Европейская интеграция началась довольно давно, и европейцы могут принимать ее как должное и не помнить влияние иных политических моделей. Однако у истории нет конца и всегда появляются альтернативы. В 2013 году Российская Федерация предложила взамен интеграции “евразийскую” альтернативу: империя для России, национальное государство (государство-нация) – для всех остальных. Но есть затруднение: национальные государства в Европе оказались несостоятельными. В истории великих держав Европы империализм плавно, без этапа строительства национальных государств, перешел в интеграцию. Ведущие европейские страны никогда не представляли собой национальные государства. До Второй мировой войны они были империями с обладающими неравными правами гражданами и подданными. После 1945 года бывшие метрополии участвовали в интеграции и делились суверенитетом. Восточноевропейские национальные государства, образованные в этом качестве, пали в 1930–1940-х годах. В 2013 году имелись все основания считать, что в отсутствие надгосударственной системы европейские государства также погибнут. Вслед за распадом Европейского Союза с большой вероятностью распались бы и государства Европы.

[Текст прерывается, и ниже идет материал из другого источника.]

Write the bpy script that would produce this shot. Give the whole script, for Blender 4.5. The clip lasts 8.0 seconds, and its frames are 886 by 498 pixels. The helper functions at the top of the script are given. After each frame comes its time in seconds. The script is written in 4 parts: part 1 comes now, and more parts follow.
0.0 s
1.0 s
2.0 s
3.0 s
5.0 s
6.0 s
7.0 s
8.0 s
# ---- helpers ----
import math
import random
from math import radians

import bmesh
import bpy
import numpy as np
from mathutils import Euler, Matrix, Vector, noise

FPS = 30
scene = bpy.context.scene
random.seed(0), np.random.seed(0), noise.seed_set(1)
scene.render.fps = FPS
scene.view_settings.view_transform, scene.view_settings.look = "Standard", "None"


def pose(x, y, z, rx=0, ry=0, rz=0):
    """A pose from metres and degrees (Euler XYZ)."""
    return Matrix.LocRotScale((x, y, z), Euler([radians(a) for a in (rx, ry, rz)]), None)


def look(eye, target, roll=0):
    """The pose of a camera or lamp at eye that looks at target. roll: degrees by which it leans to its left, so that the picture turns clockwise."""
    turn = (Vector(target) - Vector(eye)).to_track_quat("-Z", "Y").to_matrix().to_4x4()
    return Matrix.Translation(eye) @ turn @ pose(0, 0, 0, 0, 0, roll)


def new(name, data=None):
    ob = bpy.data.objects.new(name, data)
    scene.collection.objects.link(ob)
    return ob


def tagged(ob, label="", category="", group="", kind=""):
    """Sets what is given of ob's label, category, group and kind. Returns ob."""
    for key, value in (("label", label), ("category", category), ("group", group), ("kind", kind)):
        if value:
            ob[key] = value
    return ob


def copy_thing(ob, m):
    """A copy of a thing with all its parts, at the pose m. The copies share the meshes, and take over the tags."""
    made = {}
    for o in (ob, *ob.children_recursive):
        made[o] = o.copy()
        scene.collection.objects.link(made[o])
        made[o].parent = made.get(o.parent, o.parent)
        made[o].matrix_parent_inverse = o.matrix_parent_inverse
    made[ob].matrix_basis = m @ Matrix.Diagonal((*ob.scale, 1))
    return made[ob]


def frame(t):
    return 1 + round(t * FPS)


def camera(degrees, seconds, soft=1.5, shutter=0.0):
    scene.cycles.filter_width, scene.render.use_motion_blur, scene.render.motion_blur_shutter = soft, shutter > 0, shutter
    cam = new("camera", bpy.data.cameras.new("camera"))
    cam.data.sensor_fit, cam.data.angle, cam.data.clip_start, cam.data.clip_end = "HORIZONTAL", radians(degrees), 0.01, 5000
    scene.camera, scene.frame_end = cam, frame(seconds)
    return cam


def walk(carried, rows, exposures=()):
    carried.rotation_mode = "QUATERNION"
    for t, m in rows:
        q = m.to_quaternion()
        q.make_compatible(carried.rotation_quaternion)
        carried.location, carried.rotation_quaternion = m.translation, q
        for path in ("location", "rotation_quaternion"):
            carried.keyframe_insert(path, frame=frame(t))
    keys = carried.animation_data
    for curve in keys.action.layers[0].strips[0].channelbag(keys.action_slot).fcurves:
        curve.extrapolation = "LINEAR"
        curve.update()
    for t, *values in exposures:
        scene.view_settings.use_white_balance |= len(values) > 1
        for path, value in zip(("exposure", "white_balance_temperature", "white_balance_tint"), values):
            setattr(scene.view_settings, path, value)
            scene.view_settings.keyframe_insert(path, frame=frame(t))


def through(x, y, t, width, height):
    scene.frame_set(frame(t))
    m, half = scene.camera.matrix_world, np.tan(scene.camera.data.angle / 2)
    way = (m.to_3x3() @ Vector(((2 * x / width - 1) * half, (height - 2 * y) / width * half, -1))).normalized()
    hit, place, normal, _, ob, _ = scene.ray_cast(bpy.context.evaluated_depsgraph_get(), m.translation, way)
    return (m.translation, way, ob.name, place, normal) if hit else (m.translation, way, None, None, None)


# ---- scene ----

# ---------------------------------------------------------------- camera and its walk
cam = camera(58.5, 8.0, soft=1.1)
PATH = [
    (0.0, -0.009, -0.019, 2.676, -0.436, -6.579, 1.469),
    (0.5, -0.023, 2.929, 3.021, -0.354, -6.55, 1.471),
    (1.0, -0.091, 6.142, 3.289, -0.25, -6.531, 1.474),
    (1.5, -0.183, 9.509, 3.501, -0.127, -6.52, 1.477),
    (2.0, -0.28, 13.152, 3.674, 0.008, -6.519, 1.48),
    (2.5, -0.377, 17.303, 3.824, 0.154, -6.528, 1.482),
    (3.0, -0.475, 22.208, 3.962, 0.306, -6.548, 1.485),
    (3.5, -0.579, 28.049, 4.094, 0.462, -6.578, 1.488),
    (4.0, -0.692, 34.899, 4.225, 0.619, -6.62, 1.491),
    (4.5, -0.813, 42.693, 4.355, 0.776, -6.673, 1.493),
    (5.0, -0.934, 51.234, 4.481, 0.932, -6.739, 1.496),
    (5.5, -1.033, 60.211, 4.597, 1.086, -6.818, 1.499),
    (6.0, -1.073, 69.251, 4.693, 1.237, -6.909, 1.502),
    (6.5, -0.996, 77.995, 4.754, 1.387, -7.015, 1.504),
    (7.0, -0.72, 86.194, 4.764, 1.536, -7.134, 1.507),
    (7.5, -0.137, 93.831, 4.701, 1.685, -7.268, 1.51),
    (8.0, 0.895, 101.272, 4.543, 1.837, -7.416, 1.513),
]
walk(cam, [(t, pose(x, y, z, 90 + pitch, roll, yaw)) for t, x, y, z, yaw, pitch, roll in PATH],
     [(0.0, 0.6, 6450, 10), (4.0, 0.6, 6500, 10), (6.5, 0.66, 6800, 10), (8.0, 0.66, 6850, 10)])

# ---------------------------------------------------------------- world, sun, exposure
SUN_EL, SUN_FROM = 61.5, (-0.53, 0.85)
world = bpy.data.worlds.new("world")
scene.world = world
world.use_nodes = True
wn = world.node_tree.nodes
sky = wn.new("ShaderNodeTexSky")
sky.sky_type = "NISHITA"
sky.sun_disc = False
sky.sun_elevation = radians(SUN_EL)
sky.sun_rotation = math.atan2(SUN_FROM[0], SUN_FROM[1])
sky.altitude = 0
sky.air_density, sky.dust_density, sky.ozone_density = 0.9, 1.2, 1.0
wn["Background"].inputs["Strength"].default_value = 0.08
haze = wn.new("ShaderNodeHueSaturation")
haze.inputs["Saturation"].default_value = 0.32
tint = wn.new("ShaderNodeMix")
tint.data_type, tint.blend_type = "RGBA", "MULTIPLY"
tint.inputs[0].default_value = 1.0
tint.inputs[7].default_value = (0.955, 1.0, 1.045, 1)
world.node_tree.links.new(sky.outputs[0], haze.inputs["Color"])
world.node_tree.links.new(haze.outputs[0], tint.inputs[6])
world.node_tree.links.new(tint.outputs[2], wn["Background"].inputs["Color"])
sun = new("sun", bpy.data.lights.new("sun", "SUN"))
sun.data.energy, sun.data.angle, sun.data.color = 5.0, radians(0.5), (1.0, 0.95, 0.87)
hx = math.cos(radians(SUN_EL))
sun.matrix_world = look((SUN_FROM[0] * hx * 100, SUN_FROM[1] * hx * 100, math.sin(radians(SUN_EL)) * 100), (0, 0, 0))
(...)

Кажется, российские лидеры это понимали. В отличие от своих европейских партнеров, они открыто рассуждали о событиях 1930-х годов. “Евразийский проект” России коренится именно в том, третьем десятилетии XX века, когда национальные государства Европы погрузились в хаос. Евразийский проект стал в России возможен, когда ее лидеры лишили народ возможности интеграции. Кремль реабилитировал фашистских идеологов прошлого и выдвинул современных российских идеологов, возрождающих фашизм. Виднейшие евразийцы 2010-х годов – Александр Дугин, Александр Проханов и Сергей Глазьев – воскресили нацистские идеи или адаптировали их для отечественного оборота.